Goal of the exercise> Report how many lines of the entries below contain the word "scene", and nothing more.

Extracted entries>
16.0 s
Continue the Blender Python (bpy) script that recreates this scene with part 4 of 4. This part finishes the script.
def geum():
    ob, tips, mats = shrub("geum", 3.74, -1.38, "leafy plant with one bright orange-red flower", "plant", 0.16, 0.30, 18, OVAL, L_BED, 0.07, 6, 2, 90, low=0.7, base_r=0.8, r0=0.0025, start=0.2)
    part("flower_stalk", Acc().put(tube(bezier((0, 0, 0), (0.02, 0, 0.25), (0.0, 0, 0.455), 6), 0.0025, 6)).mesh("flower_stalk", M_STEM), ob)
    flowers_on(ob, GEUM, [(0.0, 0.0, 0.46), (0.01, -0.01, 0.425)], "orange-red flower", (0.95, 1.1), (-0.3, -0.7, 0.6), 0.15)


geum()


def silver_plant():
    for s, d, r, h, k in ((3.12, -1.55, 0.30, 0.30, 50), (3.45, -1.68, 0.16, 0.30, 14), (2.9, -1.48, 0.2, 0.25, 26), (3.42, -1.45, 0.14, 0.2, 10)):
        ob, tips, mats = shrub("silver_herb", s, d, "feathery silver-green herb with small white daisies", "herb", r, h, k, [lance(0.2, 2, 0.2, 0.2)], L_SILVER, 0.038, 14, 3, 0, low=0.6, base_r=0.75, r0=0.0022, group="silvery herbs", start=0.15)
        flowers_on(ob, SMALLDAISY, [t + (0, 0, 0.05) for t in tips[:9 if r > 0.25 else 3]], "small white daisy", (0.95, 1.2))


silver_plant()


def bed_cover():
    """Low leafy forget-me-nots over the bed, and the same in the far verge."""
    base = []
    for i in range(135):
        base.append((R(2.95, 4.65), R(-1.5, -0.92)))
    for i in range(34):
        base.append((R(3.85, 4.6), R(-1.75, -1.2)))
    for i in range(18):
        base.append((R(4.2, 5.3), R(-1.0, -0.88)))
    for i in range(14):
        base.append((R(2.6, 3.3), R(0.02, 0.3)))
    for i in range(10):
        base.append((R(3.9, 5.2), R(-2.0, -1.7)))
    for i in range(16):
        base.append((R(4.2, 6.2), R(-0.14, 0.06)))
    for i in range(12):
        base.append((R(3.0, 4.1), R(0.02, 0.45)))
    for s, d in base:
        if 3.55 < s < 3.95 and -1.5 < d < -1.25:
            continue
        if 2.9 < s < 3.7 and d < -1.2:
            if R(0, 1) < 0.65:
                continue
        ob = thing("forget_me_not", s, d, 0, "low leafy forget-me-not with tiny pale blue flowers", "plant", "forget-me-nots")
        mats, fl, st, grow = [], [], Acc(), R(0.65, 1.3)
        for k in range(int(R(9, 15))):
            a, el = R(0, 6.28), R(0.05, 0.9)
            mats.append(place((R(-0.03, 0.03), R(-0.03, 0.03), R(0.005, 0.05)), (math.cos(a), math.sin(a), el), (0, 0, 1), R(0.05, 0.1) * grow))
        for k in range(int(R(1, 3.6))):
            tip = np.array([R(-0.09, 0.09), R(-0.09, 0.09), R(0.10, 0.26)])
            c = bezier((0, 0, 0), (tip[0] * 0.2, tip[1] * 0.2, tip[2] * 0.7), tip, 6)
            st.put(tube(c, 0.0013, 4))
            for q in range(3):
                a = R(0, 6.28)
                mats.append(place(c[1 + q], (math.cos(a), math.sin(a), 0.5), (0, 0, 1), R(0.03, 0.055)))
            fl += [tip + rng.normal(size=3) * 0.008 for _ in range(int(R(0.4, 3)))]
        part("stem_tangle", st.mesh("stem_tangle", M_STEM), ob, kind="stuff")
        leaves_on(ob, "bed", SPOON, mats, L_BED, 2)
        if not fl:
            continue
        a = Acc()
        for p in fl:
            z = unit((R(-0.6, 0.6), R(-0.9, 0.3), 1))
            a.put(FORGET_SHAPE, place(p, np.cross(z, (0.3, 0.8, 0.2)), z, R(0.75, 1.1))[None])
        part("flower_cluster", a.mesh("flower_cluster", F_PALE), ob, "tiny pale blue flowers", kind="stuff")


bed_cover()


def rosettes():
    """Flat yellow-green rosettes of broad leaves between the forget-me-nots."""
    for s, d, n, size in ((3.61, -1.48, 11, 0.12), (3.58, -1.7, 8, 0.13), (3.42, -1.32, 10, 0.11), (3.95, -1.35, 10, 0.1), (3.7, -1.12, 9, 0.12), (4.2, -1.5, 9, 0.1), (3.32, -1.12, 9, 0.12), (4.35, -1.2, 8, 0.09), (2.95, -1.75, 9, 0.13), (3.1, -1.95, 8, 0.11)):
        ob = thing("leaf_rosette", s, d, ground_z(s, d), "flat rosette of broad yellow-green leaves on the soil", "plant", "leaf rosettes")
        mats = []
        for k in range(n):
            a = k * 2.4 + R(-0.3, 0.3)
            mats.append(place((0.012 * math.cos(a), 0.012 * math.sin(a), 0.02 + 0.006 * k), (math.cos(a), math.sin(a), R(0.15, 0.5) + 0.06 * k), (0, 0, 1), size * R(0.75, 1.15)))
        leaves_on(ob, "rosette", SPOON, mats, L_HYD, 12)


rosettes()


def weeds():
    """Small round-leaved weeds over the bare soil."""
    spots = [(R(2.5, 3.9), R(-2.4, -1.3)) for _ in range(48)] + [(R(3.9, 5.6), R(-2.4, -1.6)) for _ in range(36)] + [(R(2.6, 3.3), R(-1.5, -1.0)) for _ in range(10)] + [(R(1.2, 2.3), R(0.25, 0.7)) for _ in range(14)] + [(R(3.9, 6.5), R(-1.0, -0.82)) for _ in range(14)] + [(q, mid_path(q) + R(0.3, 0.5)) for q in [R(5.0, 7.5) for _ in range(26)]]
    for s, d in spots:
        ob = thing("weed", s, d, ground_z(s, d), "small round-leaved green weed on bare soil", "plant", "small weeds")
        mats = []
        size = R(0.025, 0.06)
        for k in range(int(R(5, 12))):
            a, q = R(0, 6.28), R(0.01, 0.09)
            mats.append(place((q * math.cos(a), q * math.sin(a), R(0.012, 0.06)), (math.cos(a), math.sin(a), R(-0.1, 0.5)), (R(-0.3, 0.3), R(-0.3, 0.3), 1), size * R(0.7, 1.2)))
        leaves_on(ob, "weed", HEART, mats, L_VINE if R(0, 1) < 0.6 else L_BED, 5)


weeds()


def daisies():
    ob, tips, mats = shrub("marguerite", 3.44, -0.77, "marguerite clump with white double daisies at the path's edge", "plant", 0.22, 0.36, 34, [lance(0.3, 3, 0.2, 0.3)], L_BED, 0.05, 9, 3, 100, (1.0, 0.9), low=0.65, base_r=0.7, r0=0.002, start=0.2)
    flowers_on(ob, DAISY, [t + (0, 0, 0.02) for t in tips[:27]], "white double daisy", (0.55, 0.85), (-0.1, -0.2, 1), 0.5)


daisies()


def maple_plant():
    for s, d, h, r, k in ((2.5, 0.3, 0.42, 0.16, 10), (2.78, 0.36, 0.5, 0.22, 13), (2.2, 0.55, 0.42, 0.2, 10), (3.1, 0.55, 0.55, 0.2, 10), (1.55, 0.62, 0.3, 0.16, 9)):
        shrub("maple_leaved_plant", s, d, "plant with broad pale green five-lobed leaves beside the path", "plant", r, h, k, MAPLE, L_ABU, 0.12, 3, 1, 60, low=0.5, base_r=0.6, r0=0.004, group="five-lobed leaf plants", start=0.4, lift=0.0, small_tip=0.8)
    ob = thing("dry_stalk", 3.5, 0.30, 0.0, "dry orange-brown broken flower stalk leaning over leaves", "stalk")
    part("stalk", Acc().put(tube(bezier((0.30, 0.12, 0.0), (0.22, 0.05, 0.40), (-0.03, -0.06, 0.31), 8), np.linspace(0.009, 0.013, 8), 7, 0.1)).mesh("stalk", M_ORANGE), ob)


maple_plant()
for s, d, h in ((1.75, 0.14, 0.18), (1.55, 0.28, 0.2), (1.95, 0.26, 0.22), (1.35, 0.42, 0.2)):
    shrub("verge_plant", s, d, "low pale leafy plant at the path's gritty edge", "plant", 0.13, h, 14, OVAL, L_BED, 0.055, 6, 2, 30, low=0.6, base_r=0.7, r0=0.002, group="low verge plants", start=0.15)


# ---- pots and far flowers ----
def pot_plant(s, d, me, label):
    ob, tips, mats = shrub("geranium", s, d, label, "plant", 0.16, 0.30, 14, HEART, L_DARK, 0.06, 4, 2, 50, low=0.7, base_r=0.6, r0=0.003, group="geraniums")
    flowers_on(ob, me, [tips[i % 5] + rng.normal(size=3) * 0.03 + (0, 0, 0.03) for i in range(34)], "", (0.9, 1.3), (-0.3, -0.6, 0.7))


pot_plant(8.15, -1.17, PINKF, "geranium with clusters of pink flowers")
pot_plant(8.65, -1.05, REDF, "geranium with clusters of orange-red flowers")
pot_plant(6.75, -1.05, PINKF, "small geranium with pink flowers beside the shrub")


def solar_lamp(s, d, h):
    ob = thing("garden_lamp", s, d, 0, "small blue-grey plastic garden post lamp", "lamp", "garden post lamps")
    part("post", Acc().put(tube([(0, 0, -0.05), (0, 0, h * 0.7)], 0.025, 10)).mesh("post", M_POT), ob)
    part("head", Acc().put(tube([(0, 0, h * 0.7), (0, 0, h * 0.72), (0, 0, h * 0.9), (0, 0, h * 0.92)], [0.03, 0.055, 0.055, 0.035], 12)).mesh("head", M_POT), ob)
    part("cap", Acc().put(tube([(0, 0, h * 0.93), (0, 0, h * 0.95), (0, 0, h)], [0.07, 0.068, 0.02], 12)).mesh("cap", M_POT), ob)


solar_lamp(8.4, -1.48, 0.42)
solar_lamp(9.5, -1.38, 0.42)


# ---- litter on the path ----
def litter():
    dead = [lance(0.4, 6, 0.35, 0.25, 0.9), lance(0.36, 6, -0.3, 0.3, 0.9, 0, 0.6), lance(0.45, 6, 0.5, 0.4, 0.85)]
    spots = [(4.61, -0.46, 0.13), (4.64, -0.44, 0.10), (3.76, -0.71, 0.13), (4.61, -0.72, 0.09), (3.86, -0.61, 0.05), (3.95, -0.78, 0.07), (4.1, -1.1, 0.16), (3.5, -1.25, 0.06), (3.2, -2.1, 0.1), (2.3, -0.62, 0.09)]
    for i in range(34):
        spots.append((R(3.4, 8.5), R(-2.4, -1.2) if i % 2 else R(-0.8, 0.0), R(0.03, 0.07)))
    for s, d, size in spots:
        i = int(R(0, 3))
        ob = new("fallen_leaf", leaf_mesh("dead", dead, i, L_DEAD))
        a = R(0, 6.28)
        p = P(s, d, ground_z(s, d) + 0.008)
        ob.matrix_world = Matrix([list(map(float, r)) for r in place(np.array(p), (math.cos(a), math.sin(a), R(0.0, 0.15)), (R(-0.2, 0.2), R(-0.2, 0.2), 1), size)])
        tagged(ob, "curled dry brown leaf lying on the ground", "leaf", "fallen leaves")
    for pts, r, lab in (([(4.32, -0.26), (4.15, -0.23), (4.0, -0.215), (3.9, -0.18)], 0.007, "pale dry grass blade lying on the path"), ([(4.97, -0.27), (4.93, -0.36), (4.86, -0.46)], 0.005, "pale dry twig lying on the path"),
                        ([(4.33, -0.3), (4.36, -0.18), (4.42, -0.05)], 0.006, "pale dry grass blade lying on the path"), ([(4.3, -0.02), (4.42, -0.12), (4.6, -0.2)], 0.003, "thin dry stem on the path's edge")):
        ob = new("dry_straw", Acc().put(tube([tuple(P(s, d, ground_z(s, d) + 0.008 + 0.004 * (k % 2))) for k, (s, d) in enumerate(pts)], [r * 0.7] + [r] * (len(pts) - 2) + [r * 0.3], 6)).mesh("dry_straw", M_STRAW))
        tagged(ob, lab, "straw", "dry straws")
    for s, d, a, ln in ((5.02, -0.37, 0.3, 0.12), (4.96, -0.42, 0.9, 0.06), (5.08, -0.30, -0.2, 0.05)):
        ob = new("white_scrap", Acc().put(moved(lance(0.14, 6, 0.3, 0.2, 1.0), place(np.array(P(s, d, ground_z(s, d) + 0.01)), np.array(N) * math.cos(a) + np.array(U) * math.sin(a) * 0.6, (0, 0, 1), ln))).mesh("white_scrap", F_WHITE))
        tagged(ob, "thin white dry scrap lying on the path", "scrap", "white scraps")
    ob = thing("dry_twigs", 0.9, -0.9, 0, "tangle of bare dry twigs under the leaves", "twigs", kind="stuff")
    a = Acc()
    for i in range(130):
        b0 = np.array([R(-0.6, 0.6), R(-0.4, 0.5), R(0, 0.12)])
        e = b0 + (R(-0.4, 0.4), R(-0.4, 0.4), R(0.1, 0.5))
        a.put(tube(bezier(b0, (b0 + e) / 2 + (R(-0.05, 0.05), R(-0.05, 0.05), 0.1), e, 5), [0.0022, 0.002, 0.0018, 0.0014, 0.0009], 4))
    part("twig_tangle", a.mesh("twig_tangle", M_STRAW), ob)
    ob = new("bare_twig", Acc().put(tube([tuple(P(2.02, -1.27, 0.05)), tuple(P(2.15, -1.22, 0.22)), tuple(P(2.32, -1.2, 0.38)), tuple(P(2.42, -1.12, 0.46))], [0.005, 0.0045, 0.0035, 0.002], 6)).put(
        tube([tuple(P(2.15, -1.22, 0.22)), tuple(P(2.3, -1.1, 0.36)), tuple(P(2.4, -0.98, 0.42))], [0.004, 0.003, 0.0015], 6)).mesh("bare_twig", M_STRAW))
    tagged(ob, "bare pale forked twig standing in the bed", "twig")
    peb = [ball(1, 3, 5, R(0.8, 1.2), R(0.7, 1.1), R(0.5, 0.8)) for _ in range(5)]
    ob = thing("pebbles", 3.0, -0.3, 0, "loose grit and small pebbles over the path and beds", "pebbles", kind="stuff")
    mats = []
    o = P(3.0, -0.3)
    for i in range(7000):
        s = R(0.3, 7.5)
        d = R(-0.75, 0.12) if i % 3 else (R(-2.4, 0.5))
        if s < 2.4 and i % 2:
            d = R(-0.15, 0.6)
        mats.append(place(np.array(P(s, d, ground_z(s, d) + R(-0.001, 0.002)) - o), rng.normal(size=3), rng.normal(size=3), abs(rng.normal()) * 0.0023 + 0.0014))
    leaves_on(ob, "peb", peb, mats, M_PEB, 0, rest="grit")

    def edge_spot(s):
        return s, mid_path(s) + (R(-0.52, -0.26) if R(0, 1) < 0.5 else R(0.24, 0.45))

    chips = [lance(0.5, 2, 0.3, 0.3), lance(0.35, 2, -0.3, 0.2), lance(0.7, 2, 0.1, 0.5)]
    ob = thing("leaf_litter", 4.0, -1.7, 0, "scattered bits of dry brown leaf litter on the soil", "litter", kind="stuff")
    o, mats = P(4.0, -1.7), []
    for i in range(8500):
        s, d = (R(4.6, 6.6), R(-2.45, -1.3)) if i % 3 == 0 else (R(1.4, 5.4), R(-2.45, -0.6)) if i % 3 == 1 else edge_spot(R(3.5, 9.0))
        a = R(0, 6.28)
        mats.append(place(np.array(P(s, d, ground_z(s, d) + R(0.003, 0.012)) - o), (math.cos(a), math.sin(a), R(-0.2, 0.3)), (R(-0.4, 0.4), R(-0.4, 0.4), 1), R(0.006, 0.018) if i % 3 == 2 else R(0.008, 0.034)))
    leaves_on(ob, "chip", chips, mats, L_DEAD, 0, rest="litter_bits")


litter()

---

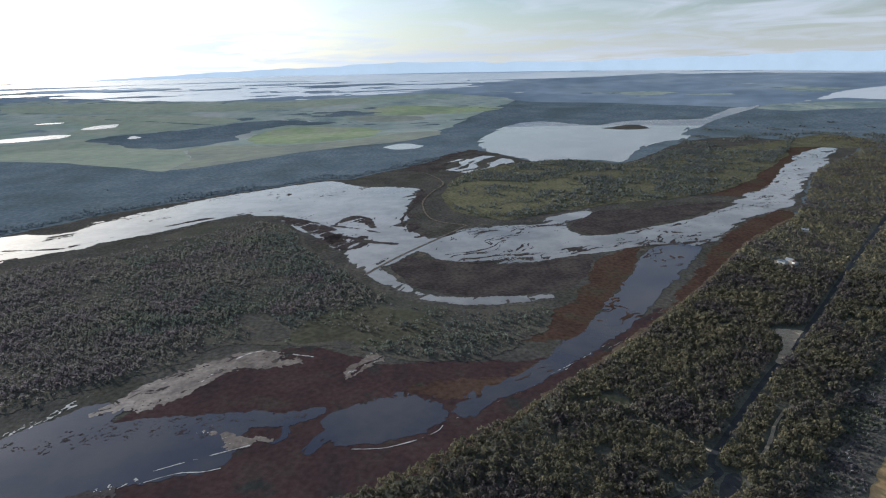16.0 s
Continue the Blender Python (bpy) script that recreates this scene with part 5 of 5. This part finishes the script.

Result> 2